Memory Bank

My memory is starting to give out. Last year, I was able to keep track of everything that was happening in all of my classes without any trouble. Now, in all the classes for which I have two sections, I have mixed up at least something in each class. Of course, I should be keeping notes, and I’m going to start doing so again, but this distresses me. I also mixed up the bio of several well-known authors in an online crit group, have addressed people by other people’s names, and even gone to the wrong classroom for class.

(Though, for the last one, I should note that it’s one of those ridiculous classroom arrangements where on one day, the class is in room X of building A, and the next meeting during the week, the class is in room Y of building B. Except the pattern’s harder to remember, more like room Q of Building M and room F of building T.)

I suspect it’s just stress from my workload, since aside from my classes, and other duties (like editing ghostwriting articles for the school magazine), some editing work has finally materialized, but with tight deadlines. There are even expectations that I’m simply not fulfilling because I don’t have the mental space to get into and sit down and do them for the 20 minutes a week it would take, though it’d pay well for that 20 minutes. I’m just too helter-skelter to spare the processing cycles.

Plus, of course, that slight edge of uncertainty that has crept up on me because the uncertainty of whether the University’s new policies formulated in relation to a new national labour law are going to mean I need to find a new job and apartment for March. (Because jobs are gotten in November/December, and housing may not be provided, in which case I’ll need to find something during the winter, and all my savings will have to go into key money, which is a bummer.) And hell, I like my current job. I’d like to stay another year, as I thought I could. So there’s some anxiety and stress there, too.

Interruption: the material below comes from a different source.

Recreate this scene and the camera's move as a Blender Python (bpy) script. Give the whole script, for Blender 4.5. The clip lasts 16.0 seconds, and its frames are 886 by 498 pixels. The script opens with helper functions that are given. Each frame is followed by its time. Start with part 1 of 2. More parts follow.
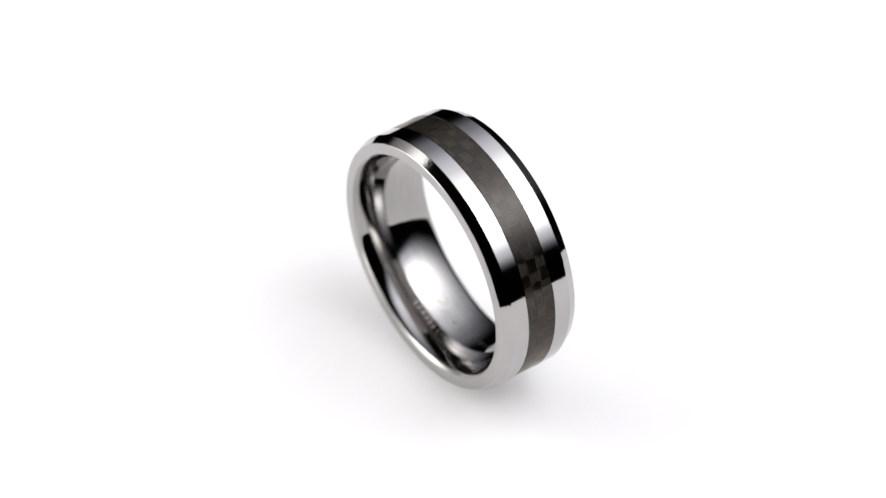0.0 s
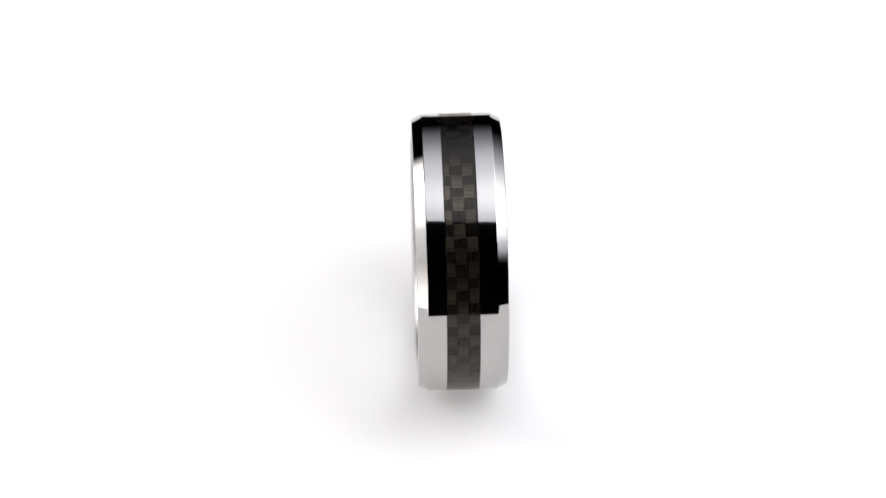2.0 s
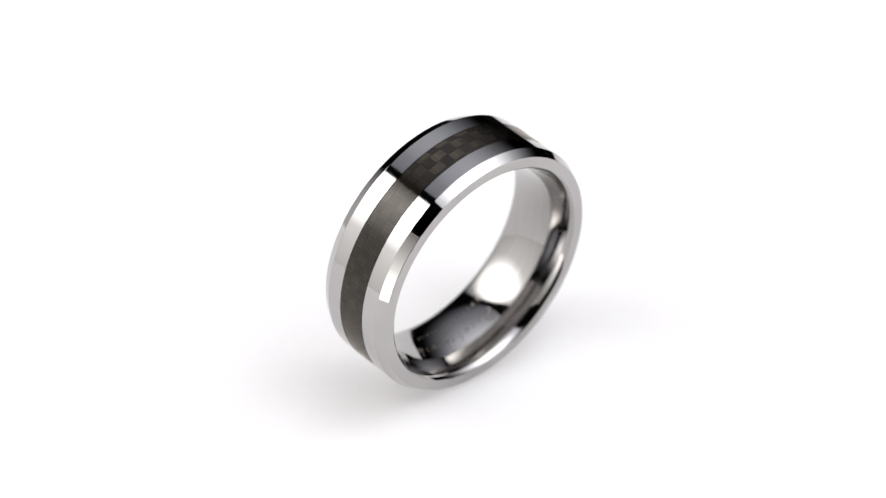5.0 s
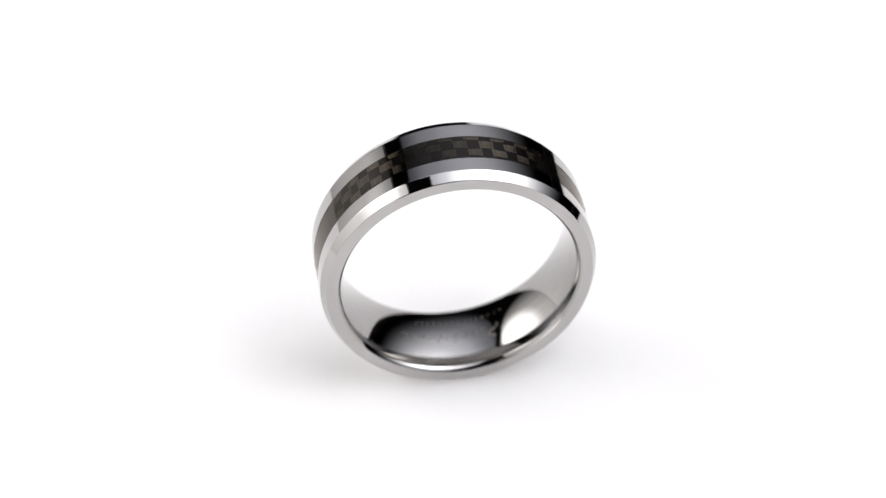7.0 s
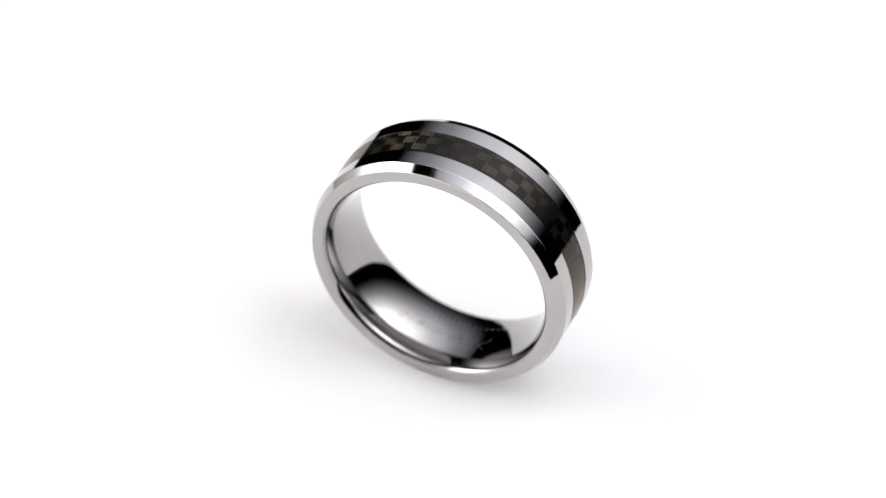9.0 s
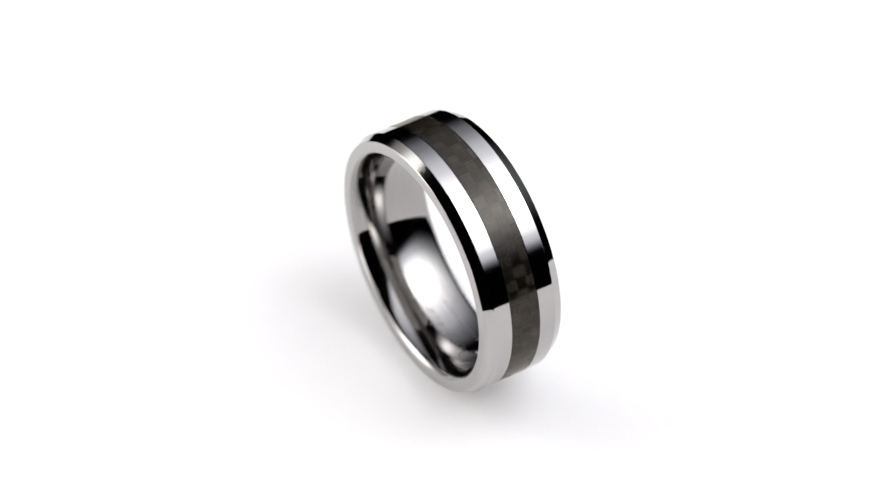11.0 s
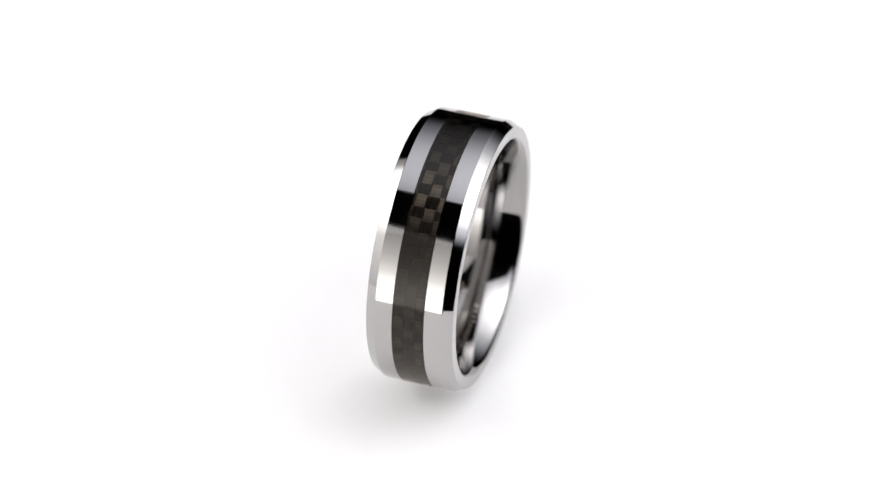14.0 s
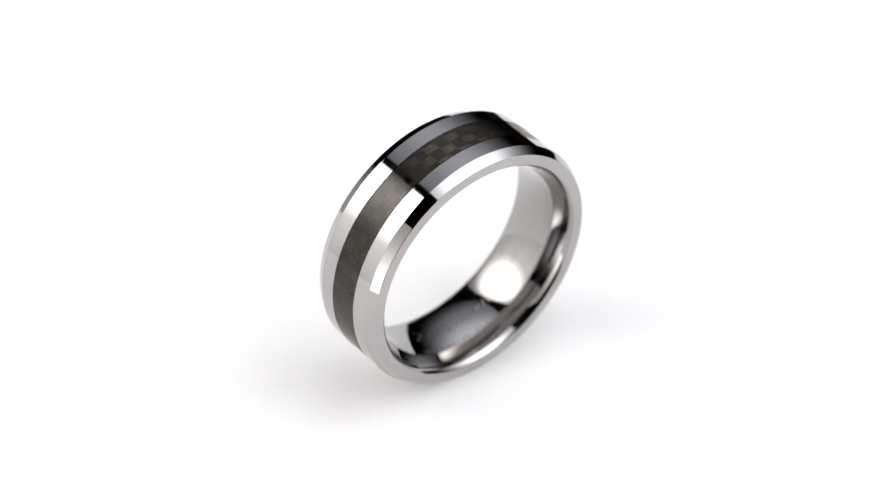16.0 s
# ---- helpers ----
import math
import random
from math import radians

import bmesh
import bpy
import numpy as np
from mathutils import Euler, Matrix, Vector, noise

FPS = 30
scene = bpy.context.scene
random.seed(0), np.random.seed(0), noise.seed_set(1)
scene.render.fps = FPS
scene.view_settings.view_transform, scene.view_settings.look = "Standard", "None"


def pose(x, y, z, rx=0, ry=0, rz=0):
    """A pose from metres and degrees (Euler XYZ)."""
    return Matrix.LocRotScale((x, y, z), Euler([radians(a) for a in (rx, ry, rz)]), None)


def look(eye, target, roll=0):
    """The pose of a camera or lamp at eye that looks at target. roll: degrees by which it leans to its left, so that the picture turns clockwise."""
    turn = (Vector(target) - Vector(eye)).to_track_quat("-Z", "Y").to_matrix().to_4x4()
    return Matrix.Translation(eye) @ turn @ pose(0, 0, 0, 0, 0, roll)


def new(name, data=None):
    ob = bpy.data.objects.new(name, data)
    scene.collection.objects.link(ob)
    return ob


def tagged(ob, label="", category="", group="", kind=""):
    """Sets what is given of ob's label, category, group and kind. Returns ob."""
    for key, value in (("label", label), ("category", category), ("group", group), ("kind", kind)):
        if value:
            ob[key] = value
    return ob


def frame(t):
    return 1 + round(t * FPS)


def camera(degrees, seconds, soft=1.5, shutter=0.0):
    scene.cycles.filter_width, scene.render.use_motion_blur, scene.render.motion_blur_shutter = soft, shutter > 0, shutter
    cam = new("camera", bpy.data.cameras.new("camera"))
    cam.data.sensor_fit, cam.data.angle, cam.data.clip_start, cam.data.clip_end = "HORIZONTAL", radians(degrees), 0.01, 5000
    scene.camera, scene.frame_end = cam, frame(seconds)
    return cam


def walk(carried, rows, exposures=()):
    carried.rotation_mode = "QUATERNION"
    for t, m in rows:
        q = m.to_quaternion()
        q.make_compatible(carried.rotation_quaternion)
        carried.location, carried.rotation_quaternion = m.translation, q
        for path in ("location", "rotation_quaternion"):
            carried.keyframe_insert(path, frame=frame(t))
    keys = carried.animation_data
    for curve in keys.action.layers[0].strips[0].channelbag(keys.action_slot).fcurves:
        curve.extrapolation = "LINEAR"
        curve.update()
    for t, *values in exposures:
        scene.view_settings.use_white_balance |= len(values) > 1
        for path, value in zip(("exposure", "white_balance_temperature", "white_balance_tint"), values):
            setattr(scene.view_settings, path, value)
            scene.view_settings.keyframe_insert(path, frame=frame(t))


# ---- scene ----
MM = 0.001
SECONDS = 16.0

# camera: a macro lens that stands still over the turntable
cam = camera(16.458, SECONDS, soft=1.4)
EYE = (-1.015 * MM, -206.05 * MM, 200.32 * MM)
AIM = (-1.015 * MM, 0.0, 12.801 * MM)
cam.data.dof.use_dof = True
cam.data.dof.focus_distance = 0.270
cam.data.dof.aperture_fstop = 21.0
walk(cam, [(0.0, look(EYE, AIM, -0.48)), (SECONDS, look(EYE, AIM, -0.48))])

# ---- light: a dark studio with three diffusers lit from behind; the turntable's glow is added fill ----
world = bpy.data.worlds.new("studio")
world.use_nodes = True
world.node_tree.nodes["Background"].inputs[0].default_value = (0.5, 0.5, 0.55, 1)
world.node_tree.nodes["Background"].inputs[1].default_value = 0.002
scene.world = world
scene.view_settings.exposure = 0.0

OVERHEAD_GLOW = 7.92
SIDE_GLOW = 10.5
LOW_GLOW = 3.5
PLATE_FILL = 0.22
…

That, and more personally-generated sources of stress, like my own self-imposed writing workload, or the way I don’t sleep enough. One of the reasons I came to Korea was to get teaching gigs that would allow me relatively more free time to write, but when you add up the stuff I do, it’s pretty surprising six three-hour classes can add up, when you add preparation time, grading, students visiting your office, and so on. Yet I’m not quite willing to stop working on writing during the semester, so I give up some sleep, or I just give up more leisure time and write. And the result? Stress, I guess. I love writing, but that doesn’t mean it’s a kind of work.

It is, however, a little unnerving when you discover that your grasp on facts is less than it used to be, even if it’s temporary. Not being able to remember things the way I used to be able to, it sucks. I think I’ll need to cool my engine a little.